-- WRITTEN INSTRUCTION --
Tell how many lines carry the word "parts"; the reply is the number and nothing else.

Start of RECORDS FOR THE TASK

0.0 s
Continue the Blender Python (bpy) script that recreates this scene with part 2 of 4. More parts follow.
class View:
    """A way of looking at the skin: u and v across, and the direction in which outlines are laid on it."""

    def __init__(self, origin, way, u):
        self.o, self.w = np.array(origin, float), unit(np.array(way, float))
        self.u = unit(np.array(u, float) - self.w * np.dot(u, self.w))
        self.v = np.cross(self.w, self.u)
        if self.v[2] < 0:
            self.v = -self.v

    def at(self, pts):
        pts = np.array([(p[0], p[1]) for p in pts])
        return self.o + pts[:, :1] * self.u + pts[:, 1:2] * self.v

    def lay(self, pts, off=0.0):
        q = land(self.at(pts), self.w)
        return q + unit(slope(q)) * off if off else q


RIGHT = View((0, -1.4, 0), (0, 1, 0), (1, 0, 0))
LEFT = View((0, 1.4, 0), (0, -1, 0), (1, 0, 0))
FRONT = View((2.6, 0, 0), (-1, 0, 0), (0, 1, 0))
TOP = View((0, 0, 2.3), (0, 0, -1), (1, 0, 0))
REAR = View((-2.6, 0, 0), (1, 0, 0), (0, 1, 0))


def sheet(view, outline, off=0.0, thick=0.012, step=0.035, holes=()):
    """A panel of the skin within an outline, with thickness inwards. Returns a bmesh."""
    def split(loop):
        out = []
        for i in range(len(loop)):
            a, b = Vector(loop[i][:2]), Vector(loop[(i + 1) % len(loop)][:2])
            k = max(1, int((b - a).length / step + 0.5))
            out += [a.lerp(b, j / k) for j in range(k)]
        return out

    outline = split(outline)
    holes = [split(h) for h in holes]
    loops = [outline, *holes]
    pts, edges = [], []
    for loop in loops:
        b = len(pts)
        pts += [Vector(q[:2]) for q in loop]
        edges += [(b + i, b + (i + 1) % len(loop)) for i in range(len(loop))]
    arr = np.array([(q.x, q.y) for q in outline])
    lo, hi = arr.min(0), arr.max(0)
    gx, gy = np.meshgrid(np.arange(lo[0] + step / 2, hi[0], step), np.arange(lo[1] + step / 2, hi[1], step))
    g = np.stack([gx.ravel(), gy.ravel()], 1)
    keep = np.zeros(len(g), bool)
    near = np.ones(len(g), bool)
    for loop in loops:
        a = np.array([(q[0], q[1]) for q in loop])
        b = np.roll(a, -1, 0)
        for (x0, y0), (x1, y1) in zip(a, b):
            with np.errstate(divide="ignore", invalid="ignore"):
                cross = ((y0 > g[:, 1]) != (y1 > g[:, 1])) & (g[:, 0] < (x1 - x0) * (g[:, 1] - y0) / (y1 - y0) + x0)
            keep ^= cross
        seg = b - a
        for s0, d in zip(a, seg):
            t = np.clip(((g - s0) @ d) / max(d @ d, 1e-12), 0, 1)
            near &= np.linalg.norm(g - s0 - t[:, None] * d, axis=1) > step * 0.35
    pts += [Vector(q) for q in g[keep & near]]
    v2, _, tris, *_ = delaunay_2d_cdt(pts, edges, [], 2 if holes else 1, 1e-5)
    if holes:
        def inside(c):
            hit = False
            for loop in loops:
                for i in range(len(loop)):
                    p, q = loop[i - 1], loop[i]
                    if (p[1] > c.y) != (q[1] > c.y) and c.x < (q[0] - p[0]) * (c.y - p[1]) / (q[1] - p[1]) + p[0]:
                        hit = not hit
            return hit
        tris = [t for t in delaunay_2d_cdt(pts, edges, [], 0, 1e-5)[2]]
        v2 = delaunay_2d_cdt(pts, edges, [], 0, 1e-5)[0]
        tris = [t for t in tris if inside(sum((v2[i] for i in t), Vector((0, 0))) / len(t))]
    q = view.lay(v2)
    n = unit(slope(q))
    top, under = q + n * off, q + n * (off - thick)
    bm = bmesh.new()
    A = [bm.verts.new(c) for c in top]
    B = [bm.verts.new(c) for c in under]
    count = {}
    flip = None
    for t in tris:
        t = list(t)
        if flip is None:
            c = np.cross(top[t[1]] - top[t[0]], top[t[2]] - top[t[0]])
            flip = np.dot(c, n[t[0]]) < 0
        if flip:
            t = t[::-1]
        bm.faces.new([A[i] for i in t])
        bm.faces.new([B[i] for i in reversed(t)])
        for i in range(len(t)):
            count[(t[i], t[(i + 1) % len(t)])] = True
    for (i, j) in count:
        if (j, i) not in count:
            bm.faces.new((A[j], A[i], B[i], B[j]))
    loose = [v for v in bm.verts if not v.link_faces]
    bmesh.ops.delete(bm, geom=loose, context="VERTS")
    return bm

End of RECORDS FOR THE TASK
Start of RECORDS FOR THE TASK

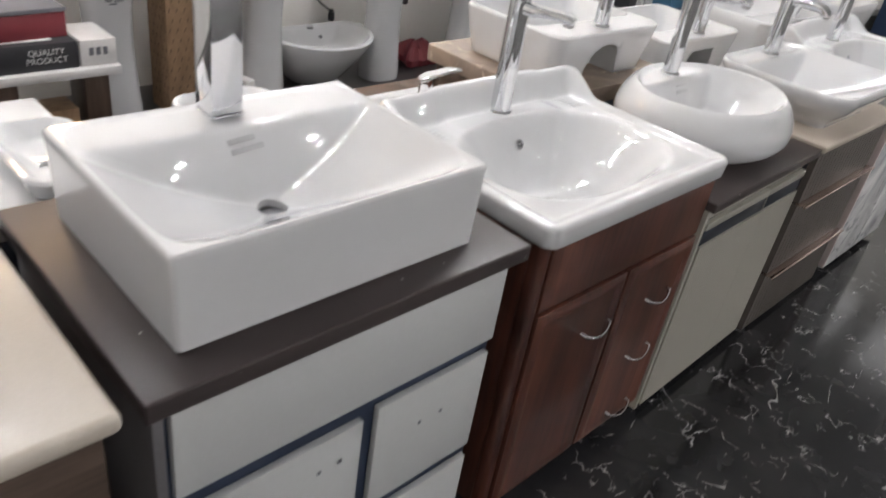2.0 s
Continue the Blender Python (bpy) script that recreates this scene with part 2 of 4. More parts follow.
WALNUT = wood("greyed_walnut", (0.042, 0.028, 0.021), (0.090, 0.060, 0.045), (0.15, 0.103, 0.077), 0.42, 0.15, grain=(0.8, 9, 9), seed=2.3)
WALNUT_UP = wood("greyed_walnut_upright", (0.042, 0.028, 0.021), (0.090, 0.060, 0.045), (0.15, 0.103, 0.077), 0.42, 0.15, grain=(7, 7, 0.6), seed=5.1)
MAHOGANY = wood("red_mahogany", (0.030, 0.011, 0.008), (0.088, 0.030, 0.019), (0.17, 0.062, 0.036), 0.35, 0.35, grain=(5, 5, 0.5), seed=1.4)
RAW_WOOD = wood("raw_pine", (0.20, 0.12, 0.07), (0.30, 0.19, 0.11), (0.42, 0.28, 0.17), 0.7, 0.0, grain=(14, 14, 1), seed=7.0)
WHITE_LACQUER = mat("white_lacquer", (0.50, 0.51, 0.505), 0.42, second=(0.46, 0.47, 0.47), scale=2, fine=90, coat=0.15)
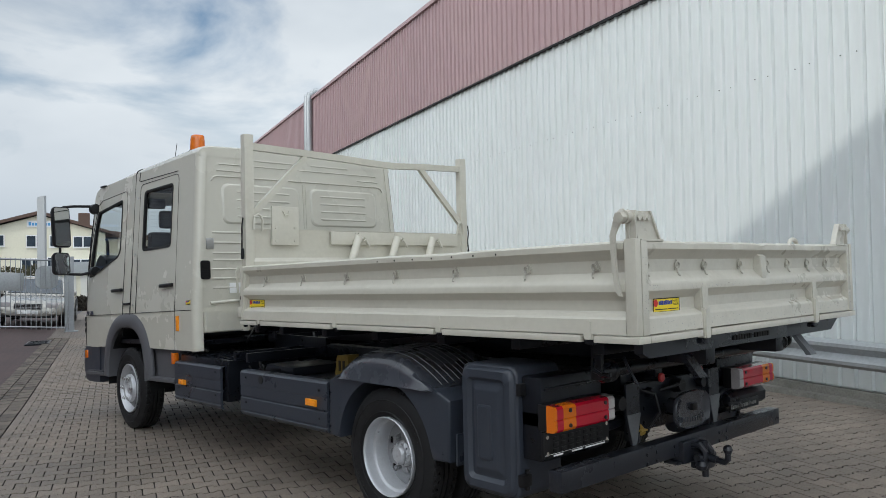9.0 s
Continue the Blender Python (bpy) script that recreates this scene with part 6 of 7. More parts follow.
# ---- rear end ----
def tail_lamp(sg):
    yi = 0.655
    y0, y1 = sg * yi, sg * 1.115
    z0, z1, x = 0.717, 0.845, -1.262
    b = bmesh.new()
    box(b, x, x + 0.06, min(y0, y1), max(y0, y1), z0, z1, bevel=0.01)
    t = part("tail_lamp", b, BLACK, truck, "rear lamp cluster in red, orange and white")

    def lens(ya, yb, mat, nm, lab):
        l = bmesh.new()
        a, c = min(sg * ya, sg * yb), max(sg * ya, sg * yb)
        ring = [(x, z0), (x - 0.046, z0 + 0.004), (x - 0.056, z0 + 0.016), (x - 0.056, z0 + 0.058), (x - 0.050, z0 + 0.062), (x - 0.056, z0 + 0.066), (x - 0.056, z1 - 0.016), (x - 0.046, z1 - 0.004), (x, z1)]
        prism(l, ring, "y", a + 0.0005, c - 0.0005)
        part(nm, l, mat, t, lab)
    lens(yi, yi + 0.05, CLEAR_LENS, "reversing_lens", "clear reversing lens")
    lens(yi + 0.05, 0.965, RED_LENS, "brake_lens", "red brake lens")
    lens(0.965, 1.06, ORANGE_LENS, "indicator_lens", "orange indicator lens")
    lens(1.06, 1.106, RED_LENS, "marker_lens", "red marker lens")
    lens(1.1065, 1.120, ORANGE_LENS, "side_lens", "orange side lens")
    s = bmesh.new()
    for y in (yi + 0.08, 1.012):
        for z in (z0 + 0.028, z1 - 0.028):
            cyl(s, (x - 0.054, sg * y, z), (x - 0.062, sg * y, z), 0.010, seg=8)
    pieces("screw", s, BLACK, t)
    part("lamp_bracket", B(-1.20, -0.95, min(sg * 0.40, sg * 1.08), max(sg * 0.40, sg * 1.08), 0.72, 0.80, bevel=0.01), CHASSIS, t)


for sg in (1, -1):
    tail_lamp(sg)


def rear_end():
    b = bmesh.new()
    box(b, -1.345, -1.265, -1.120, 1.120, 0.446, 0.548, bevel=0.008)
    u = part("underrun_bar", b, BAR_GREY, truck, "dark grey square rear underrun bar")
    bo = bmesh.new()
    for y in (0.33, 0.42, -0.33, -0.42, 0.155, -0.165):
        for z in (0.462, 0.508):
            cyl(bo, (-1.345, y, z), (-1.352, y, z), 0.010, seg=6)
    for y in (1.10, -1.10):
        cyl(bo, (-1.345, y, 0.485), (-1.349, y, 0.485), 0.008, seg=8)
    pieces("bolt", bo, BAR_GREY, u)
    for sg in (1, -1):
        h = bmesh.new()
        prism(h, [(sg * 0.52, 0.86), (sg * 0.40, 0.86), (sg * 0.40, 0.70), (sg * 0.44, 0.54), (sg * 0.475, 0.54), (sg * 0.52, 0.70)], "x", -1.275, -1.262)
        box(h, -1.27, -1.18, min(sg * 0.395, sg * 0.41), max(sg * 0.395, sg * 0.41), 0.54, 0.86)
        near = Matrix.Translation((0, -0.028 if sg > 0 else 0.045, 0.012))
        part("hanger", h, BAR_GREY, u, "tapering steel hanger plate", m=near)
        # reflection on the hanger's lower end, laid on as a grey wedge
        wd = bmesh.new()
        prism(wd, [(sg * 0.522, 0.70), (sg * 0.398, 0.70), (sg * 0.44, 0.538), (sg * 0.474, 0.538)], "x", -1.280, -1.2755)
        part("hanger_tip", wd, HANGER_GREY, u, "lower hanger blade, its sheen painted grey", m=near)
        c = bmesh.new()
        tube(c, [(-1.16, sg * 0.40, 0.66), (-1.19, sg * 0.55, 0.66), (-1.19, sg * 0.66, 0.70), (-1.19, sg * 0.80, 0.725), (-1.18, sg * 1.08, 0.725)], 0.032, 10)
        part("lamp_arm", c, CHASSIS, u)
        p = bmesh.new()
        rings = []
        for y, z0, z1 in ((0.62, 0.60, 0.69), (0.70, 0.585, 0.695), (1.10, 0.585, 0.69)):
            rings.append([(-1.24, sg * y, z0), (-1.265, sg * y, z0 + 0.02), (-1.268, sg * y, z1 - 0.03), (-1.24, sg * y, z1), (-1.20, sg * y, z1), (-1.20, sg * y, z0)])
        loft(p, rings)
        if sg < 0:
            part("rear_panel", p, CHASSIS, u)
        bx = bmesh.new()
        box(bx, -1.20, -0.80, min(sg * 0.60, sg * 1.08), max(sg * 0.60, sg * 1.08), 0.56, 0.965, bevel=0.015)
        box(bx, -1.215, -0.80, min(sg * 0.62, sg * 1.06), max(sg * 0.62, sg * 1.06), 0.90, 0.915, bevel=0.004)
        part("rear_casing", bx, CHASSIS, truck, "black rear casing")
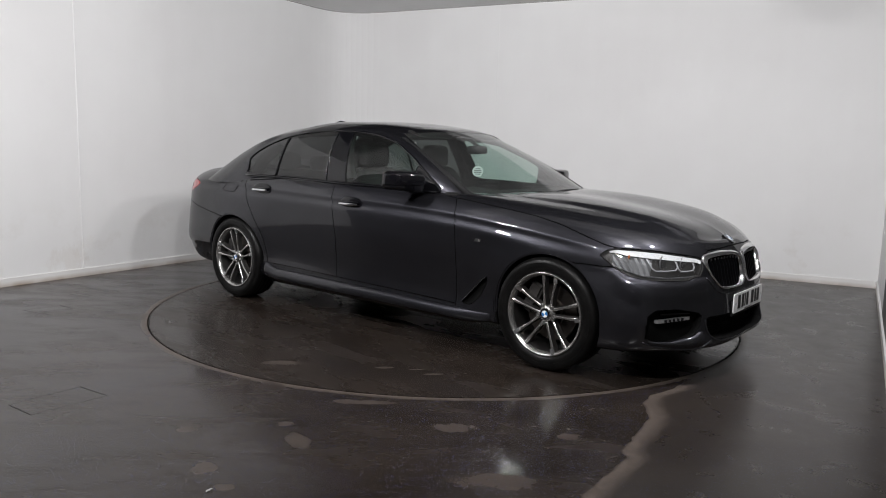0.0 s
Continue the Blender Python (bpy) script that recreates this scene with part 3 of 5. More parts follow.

End of RECORDS FOR THE TASK

-- IN RESPONSE --
4